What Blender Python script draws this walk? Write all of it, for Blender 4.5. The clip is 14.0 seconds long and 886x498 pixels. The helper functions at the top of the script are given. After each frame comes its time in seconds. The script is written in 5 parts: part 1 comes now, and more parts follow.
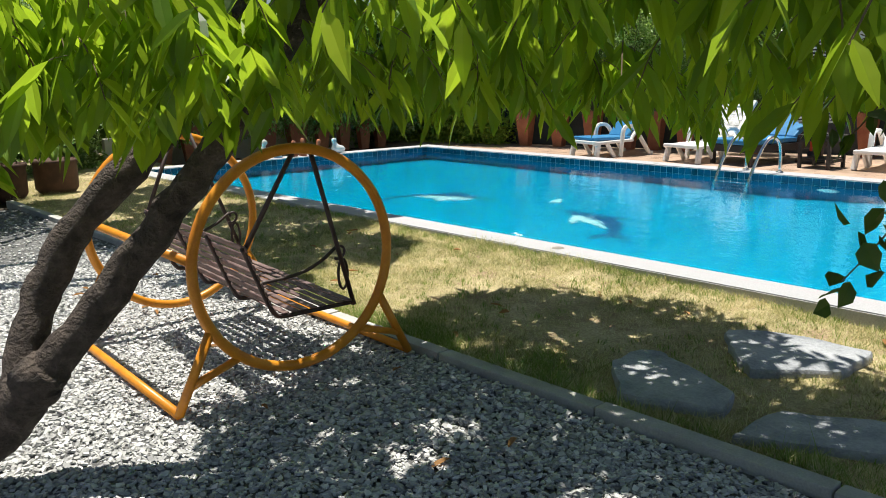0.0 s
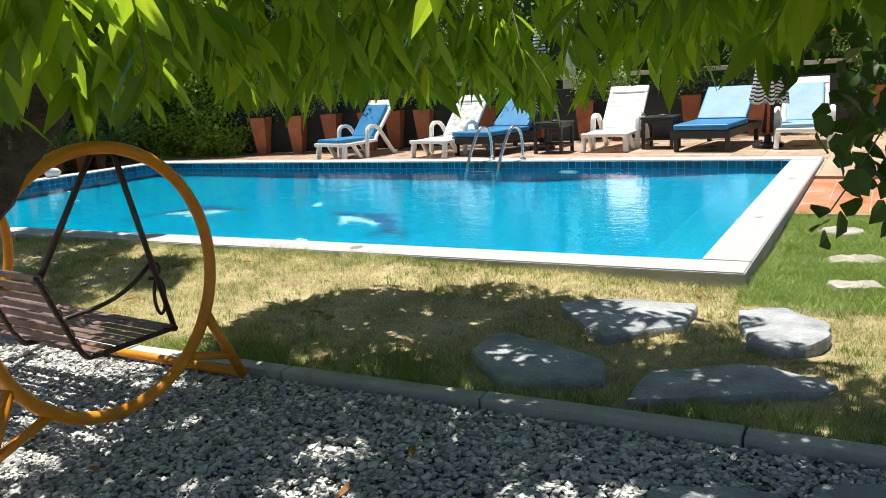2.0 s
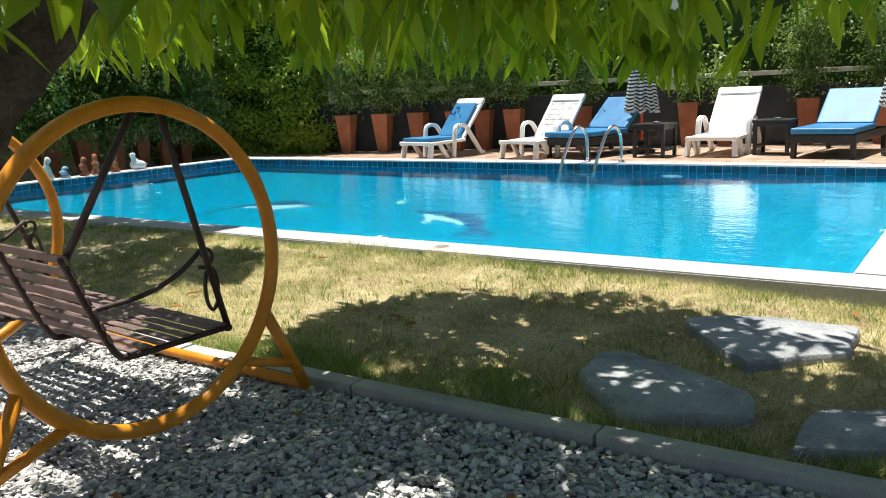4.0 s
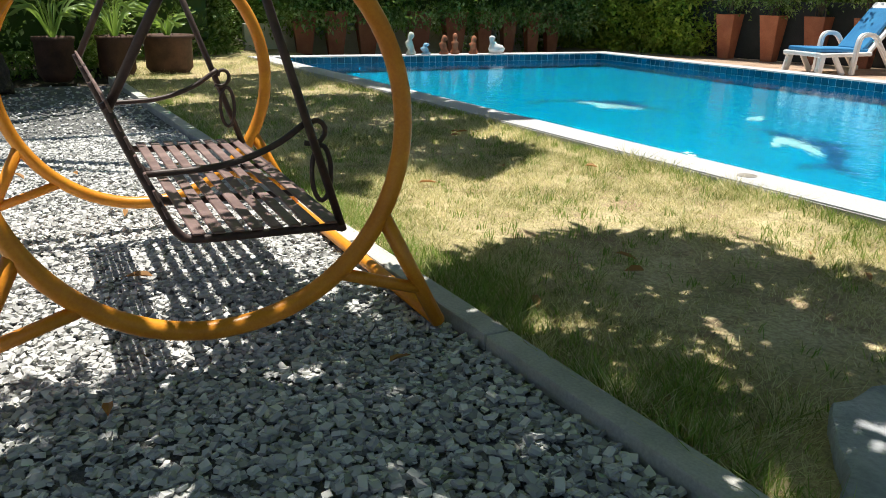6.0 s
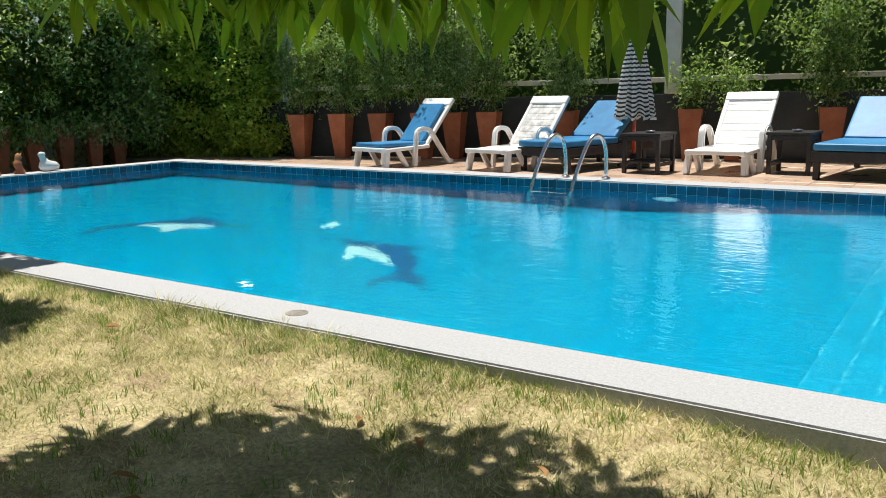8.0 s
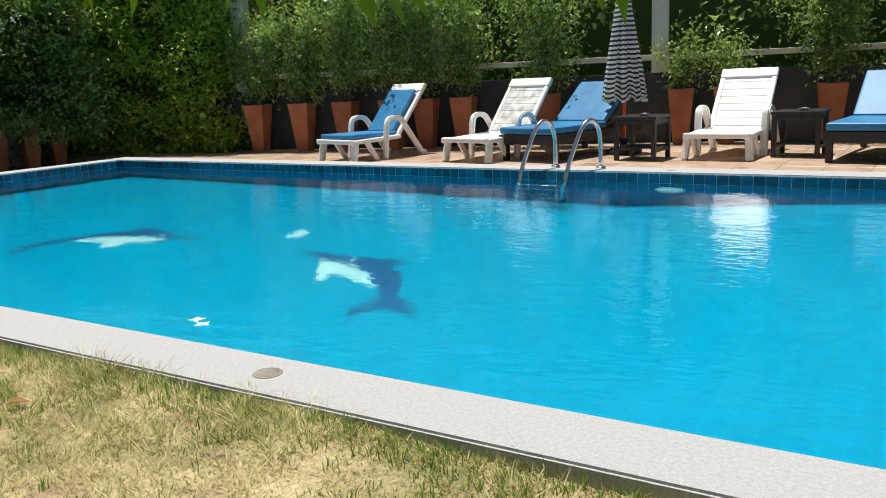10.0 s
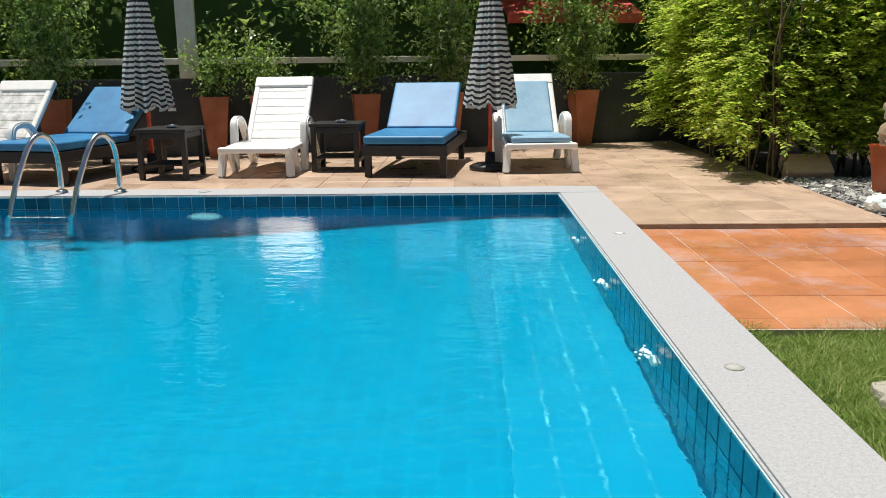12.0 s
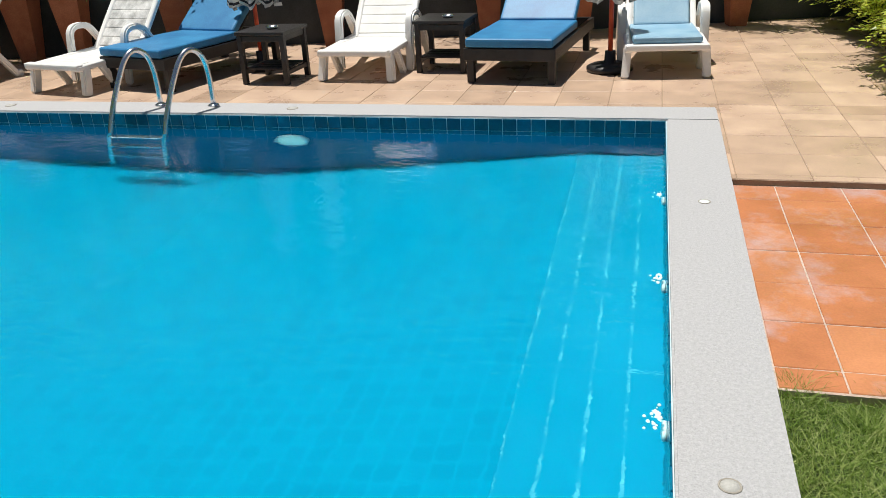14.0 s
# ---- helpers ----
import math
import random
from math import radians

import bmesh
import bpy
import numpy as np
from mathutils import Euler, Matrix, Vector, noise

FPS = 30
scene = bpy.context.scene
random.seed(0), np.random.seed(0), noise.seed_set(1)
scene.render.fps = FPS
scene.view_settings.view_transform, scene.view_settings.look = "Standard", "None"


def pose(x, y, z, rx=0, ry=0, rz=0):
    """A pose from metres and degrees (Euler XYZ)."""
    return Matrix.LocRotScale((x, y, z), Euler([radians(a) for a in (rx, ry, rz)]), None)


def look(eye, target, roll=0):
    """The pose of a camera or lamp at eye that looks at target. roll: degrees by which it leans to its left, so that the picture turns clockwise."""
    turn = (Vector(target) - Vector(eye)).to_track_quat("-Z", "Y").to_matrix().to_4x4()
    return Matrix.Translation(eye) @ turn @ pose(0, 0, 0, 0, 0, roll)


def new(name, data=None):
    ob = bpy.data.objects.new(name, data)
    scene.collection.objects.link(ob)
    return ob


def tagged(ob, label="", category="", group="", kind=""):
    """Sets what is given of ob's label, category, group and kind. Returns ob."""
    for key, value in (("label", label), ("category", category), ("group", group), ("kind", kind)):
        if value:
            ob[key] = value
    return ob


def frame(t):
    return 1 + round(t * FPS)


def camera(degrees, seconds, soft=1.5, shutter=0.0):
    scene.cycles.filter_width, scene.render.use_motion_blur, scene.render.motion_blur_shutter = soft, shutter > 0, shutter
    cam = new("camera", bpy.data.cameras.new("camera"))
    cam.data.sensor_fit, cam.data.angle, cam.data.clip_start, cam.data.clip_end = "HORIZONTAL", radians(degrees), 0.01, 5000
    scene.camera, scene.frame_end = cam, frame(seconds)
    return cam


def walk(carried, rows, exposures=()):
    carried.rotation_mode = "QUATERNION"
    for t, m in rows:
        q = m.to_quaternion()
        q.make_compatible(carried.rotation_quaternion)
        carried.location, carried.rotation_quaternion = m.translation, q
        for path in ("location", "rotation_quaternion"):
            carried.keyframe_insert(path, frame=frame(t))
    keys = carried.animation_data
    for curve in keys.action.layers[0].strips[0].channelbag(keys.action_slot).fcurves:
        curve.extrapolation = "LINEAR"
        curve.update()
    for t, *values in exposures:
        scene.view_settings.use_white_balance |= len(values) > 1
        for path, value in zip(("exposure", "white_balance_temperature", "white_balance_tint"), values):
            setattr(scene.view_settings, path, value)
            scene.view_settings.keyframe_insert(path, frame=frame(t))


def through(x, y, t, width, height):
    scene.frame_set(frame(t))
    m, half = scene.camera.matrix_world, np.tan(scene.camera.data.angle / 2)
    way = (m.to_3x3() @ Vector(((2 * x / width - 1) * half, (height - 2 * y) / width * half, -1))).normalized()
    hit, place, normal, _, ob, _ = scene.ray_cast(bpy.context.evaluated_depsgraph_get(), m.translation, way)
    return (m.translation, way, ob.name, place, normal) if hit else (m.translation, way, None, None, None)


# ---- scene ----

· · ·

# Requirements
All of the lines above should be printed exactly, minus the pictures.

# Task result
What Blender Python script draws this walk? Write all of it, for Blender 4.5. The clip is 14.0 seconds long and 886x498 pixels. The helper functions at the top of the script are given. After each frame comes its time in seconds. The script is written in 5 parts: part 1 comes now, and more parts follow.
0.0 s
2.0 s
4.0 s
6.0 s
8.0 s
10.0 s
12.0 s
14.0 s
# ---- helpers ----
import math
import random
from math import radians

import bmesh
import bpy
import numpy as np
from mathutils import Euler, Matrix, Vector, noise

FPS = 30
scene = bpy.context.scene
random.seed(0), np.random.seed(0), noise.seed_set(1)
scene.render.fps = FPS
scene.view_settings.view_transform, scene.view_settings.look = "Standard", "None"


def pose(x, y, z, rx=0, ry=0, rz=0):
    """A pose from metres and degrees (Euler XYZ)."""
    return Matrix.LocRotScale((x, y, z), Euler([radians(a) for a in (rx, ry, rz)]), None)


def look(eye, target, roll=0):
    """The pose of a camera or lamp at eye that looks at target. roll: degrees by which it leans to its left, so that the picture turns clockwise."""
    turn = (Vector(target) - Vector(eye)).to_track_quat("-Z", "Y").to_matrix().to_4x4()
    return Matrix.Translation(eye) @ turn @ pose(0, 0, 0, 0, 0, roll)


def new(name, data=None):
    ob = bpy.data.objects.new(name, data)
    scene.collection.objects.link(ob)
    return ob


def tagged(ob, label="", category="", group="", kind=""):
    """Sets what is given of ob's label, category, group and kind. Returns ob."""
    for key, value in (("label", label), ("category", category), ("group", group), ("kind", kind)):
        if value:
            ob[key] = value
    return ob


def frame(t):
    return 1 + round(t * FPS)


def camera(degrees, seconds, soft=1.5, shutter=0.0):
    scene.cycles.filter_width, scene.render.use_motion_blur, scene.render.motion_blur_shutter = soft, shutter > 0, shutter
    cam = new("camera", bpy.data.cameras.new("camera"))
    cam.data.sensor_fit, cam.data.angle, cam.data.clip_start, cam.data.clip_end = "HORIZONTAL", radians(degrees), 0.01, 5000
    scene.camera, scene.frame_end = cam, frame(seconds)
    return cam


def walk(carried, rows, exposures=()):
    carried.rotation_mode = "QUATERNION"
    for t, m in rows:
        q = m.to_quaternion()
        q.make_compatible(carried.rotation_quaternion)
        carried.location, carried.rotation_quaternion = m.translation, q
        for path in ("location", "rotation_quaternion"):
            carried.keyframe_insert(path, frame=frame(t))
    keys = carried.animation_data
    for curve in keys.action.layers[0].strips[0].channelbag(keys.action_slot).fcurves:
        curve.extrapolation = "LINEAR"
        curve.update()
    for t, *values in exposures:
        scene.view_settings.use_white_balance |= len(values) > 1
        for path, value in zip(("exposure", "white_balance_temperature", "white_balance_tint"), values):
            setattr(scene.view_settings, path, value)
            scene.view_settings.keyframe_insert(path, frame=frame(t))


def through(x, y, t, width, height):
    scene.frame_set(frame(t))
    m, half = scene.camera.matrix_world, np.tan(scene.camera.data.angle / 2)
    way = (m.to_3x3() @ Vector(((2 * x / width - 1) * half, (height - 2 * y) / width * half, -1))).normalized()
    hit, place, normal, _, ob, _ = scene.ray_cast(bpy.context.evaluated_depsgraph_get(), m.translation, way)
    return (m.translation, way, ob.name, place, normal) if hit else (m.translation, way, None, None, None)


# ---- scene ----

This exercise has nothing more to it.